Cisco's Video Transformation

It's been evident for some time that Cisco Systems Inc. (Nasdaq: CSCO) is keen to position itself as a video company more than a router company.

Expect to hear a whole lot more about that this week -- and prepare to be bombarded with a new buzzword dreamed up by the Cisco marketeers. That new buzzword, being unveiled Monday, is "medianet," Cisco's term for an IP network built with video in mind (as opposed to the regular IP network, which was built for best-effort data traffic).

The medianet concept will be at the heart of a major marketing assault that begins Tuesday at C-Scape, Cisco's annual analyst conference, where the vendor's executives will outline the company's new video strategy.

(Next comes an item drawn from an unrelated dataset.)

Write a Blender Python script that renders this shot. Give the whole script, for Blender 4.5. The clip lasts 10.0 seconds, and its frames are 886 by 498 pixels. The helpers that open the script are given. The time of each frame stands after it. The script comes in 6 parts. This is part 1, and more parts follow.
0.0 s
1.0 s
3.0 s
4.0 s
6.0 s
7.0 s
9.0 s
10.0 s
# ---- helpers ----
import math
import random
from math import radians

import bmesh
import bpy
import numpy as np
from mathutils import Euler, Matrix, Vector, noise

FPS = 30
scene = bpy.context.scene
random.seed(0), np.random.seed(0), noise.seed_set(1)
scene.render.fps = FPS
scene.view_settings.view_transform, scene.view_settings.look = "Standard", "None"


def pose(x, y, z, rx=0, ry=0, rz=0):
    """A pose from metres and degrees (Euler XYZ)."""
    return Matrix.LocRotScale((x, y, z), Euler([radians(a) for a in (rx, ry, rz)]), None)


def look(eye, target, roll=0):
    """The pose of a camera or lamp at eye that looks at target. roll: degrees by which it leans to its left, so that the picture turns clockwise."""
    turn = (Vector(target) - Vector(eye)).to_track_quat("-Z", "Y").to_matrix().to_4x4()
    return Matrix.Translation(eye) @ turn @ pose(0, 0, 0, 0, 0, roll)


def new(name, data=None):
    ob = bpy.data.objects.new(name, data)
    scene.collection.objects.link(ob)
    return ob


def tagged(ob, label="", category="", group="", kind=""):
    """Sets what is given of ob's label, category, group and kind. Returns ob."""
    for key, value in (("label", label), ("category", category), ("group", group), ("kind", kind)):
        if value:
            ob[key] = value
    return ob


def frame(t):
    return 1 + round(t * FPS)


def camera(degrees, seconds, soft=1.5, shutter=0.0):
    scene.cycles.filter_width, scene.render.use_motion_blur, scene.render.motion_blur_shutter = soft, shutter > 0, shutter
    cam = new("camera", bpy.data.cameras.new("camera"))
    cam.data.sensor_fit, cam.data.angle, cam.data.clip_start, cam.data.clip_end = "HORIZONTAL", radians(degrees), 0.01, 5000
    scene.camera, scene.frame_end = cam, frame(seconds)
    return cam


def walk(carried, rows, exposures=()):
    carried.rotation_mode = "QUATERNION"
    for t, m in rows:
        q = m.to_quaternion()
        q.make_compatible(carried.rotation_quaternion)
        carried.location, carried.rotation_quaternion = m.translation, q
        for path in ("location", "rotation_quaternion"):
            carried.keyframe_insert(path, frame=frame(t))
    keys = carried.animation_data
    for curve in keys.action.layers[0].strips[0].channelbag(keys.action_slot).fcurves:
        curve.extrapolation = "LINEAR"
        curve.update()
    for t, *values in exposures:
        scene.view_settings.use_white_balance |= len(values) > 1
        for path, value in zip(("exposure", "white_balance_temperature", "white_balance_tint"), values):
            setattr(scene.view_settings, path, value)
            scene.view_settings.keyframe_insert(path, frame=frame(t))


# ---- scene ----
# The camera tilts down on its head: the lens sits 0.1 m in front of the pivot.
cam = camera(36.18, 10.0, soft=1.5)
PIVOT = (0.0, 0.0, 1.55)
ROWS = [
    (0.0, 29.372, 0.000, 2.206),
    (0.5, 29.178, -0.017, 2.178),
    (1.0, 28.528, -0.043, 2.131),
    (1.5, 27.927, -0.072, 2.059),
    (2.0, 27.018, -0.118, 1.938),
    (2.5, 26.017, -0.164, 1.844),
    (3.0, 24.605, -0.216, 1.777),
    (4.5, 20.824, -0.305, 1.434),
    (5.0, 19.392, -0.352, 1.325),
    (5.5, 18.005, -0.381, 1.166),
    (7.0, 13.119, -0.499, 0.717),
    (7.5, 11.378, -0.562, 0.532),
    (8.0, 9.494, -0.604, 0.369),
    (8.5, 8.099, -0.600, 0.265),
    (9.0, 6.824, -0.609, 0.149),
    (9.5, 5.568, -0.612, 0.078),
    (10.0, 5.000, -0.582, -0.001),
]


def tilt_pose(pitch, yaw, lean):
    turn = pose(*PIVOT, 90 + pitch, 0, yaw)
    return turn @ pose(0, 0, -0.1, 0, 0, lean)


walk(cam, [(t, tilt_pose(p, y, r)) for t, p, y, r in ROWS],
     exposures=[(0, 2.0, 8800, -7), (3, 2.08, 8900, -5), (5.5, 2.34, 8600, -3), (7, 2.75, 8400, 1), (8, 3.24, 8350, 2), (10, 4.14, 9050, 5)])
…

"When we set out last year, John Chambers said video is going to be one of the top priorities -- 'top' meaning 'way up there' -- and we're going to make this video thing cut across the business," says Murali Nemani, Cisco director of marketing for service provider video. (See Cisco's Kool-Aid.)

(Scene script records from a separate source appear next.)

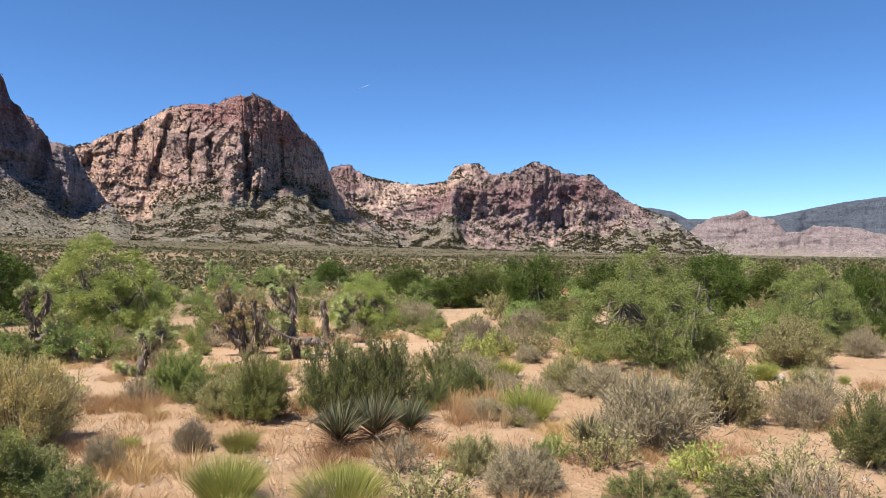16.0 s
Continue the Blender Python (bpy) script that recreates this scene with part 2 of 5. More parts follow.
MESQUITE = leaf_material("mesquite_leaf", (0.065, 0.090, 0.016), (0.080, 0.107, 0.021), through_light=0.20)
WILLOW = leaf_material("willow_leaf", (0.270, 0.330, 0.085), (0.350, 0.400, 0.115), through_light=0.30)
ACACIA = leaf_material("acacia_leaf", (0.170, 0.205, 0.060), (0.235, 0.268, 0.085), through_light=0.20)
LIME = leaf_material("lime_leaf", (0.338, 0.344, 0.091), (0.391, 0.388, 0.117), through_light=0.20)
BRIGHT = leaf_material("bright_leaf", (0.077, 0.148, 0.018), (0.130, 0.219, 0.036), through_light=0.20)
GREEN = leaf_material("bush_leaf", (0.216, 0.246, 0.068), (0.271, 0.297, 0.088), through_light=0.20)
WASH = leaf_material("thicket_leaf", (0.179, 0.216, 0.063), (0.222, 0.260, 0.081), through_light=0.20, spread=1.5)
CREOSOTE = leaf_material("creosote_leaf", (0.140, 0.156, 0.048), (0.168, 0.181, 0.060), through_light=0.20)
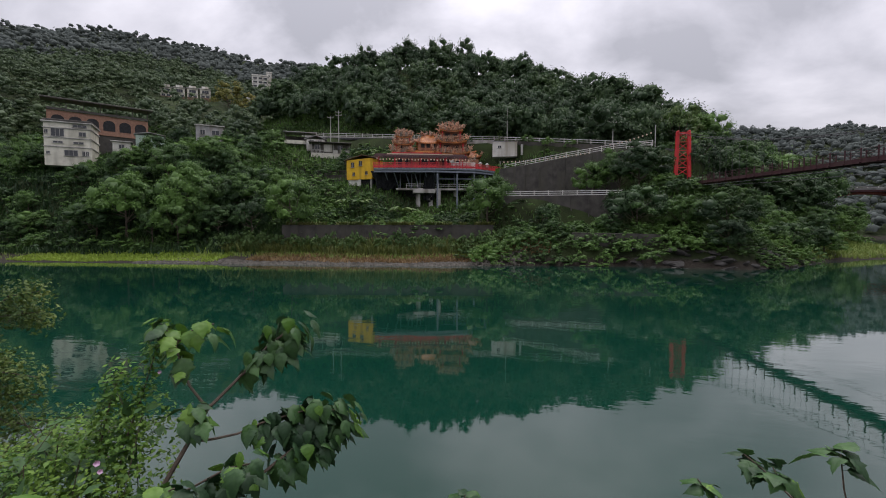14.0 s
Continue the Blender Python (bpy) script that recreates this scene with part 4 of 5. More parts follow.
for k in range(9):
    part("upper_frame_post", boxes((3.8 + k * 1.3, 7.8, 21.25, 0.1, 0.1, 0.8, 0)), RED_PAINT, canopy)
lantern_me = None
bm = bmesh.new()
bmesh.ops.create_uvsphere(bm, u_segments=8, v_segments=6, radius=0.14, matrix=Matrix.Diagonal((1, 1, 1.15, 1)))
box(bm, 0, 0, 0.17, 0.1, 0.1, 0.06)
lantern = part("lantern", bm, LANTERN, canopy)
lantern.location = (0.6, 0.8, 19.25)
for k in range(1, 30):
    ob = new("lantern", lantern.data)
    ob.parent = canopy
    ob.location = (0.6 + k * 0.65, 0.8, 19.2 - 0.18 * abs(math.sin(k * 0.9)))


def curved_roof(root, cx, cy, z, wx, wy, rise, lift, tiles=10):
    """A hipped temple roof with upswept corners, tile ribs, thick eaves and a curling ridge."""
    bm = bmesh.new()
    n = 12
    rows = []
    for j in range(6):
        f = j / 5
        ring = []
        sx, sy = wx / 2 * (1 - f) + wx * 0.26 * f, wy / 2 * (1 - f) + 0.12 * f
        for k in range(4 * n):
            side, u = divmod(k, n)
            u = u / n * 2 - 1
            px, py = ((u * sx, -sy), (sx, u * sy), (-u * sx, sy), (-sx, -u * sy))[side]
            up = lift * (abs(u) ** 3) * (1 - f) ** 2
            ring.append(bm.verts.new((cx + px, cy + py, z + rise * (f ** 1.45) + up)))
        rows.append(ring)
    for a, b in zip(rows, rows[1:]):
        for k in range(4 * n):
            bm.faces.new((a[k], a[(k + 1) % (4 * n)], b[(k + 1) % (4 * n)], b[k]))
    low = [bm.verts.new(v.co + Vector((0, 0, -0.22))) for v in rows[0]]
    for k in range(4 * n):
        bm.faces.new((low[k], low[(k + 1) % (4 * n)], rows[0][(k + 1) % (4 * n)], rows[0][k]))
    bm.faces.new(low[::-1])
    bm.faces.new(rows[-1])
    bmesh.ops.recalc_face_normals(bm, faces=bm.faces)
    part("tiled_roof", bm, ROOF_TILE, root, "orange glazed tile roof with upswept eaves")
    bm = bmesh.new()
    for k in range(tiles):
        u = (k + 0.5) / tiles * 2 - 1
        for sgn in (-1, 1):
            pts = []
            for j in range(6):
                f = j / 5
                sx, sy = wx / 2 * (1 - f) + wx * 0.26 * f, wy / 2 * (1 - f) + 0.12 * f
                pts.append((cx + u * sx, cy + sgn * sy, z + rise * f ** 1.45 + lift * abs(u) ** 3 * (1 - f) ** 2 + 0.03))
            tube(bm, pts, 0.07, sides=5)
    part("tile_ribs", bm, ROOF_TILE, root)
    rz = z + rise
    bm = bmesh.new()
    tube(bm, [(cx + wx * 0.30 * u / 6, cy, rz + 0.15 + 0.5 * lift * abs(u / 6) ** 2.5) for u in range(-6, 7)], 0.16, sides=6)
    part("ridge", bm, ROOF_TILE, root)


def figures(root, spots, seed):
    """Crowded painted ridge carvings: curls, fins and knobs, built as plain shapes."""
    rng = np.random.default_rng(seed)
    for x, y, z, s in spots:
        bm = bmesh.new()
        for _ in range(5):
            a = rng.uniform(0, math.tau)
            p0 = Vector((x + rng.normal(0, 0.16 * s), y + rng.normal(0, 0.12 * s), z))
            pts = [p0]
            d = Vector((math.cos(a) * 0.5, math.sin(a) * 0.3, 1)).normalized()
            for k in range(4):
                pts.append(pts[-1] + d * 0.26 * s)
                d = (d + Vector((rng.normal(0, 0.7), rng.normal(0, 0.5), rng.normal(0, 0.3)))).normalized()
            tube(bm, pts, 0.12 * s, 0.03 * s, 5)
        bmesh.ops.create_icosphere(bm, subdivisions=1, radius=0.18 * s, matrix=Matrix.Translation((x, y, z + 0.12)))
        part("ridge_carving", bm, ORNAMENT, root)


def edge_spots(cx, cy, z, wx, wy, lift, n, s, rng):
    out = []
    for k in range(n):
        u = k / (n - 1) * 2 - 1
        out.append((cx + u * wx / 2, cy - wy / 2, z + lift * abs(u) ** 3, s * rng.uniform(0.6, 1.1)))
        out.append((cx + u * wx / 2, cy + wy / 2, z + lift * abs(u) ** 3, s * rng.uniform(0.6, 1.0)))
    return out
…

"What we're doing now is saying, 'Here's the strategy we've built as an entire company, and here are the products,' " adds Nemani.

That strategy could cut across all of Cisco. "Five years from now, Cisco will look like an entirely different company," says Zeus Kerravala, an analyst with Yankee Group Research Inc.

Cisco isn't doing this just because video is cool. The company needs to find ways to keep expanding its market, so it's in Cisco's best interest to convince customers to not only upgrade their networks for the video age, but to provide the necessary equipment.

"If they [Cisco] can't get video to take off, then they're going to have trouble selling a lot of other things," Kerravala says.

To be fair, many signs already point to video becoming a major driver of traffic. Cisco's own estimates say half of all consumer IP traffic will be video by 2012, up from an estimated 32 percent this year. And while CEO John Chambers has talked up Web 2.0 and collaboration quite a bit during the past couple of years, video is a larger topic, and one that more directly affects Cisco's router franchise. (See Will WebEx Change Cisco?, Chambers at NXTcomm, and Cisco's Kool-Aid.)

"It’s a valid obsession due to the traffic growth and video being the fastest and thirstiest out all traffic applications on networks," writes analyst Ray Mota of Synergy Research Group Inc. in an email to Light Reading.

The video push comes at a time when Cisco is having to cut back, conceding that the tough economy is likely to linger. CEO John Chambers asserted last week that he's still comfortable with long-term growth predictions of 12 to 17 percent, but for the near term, Cisco is working at trimming $1 billion from its budgets. (Among the items to go, incidentally, were many press invitations to attend C-Scape in person.) (See Cisco Predicts Q2 Plunge.)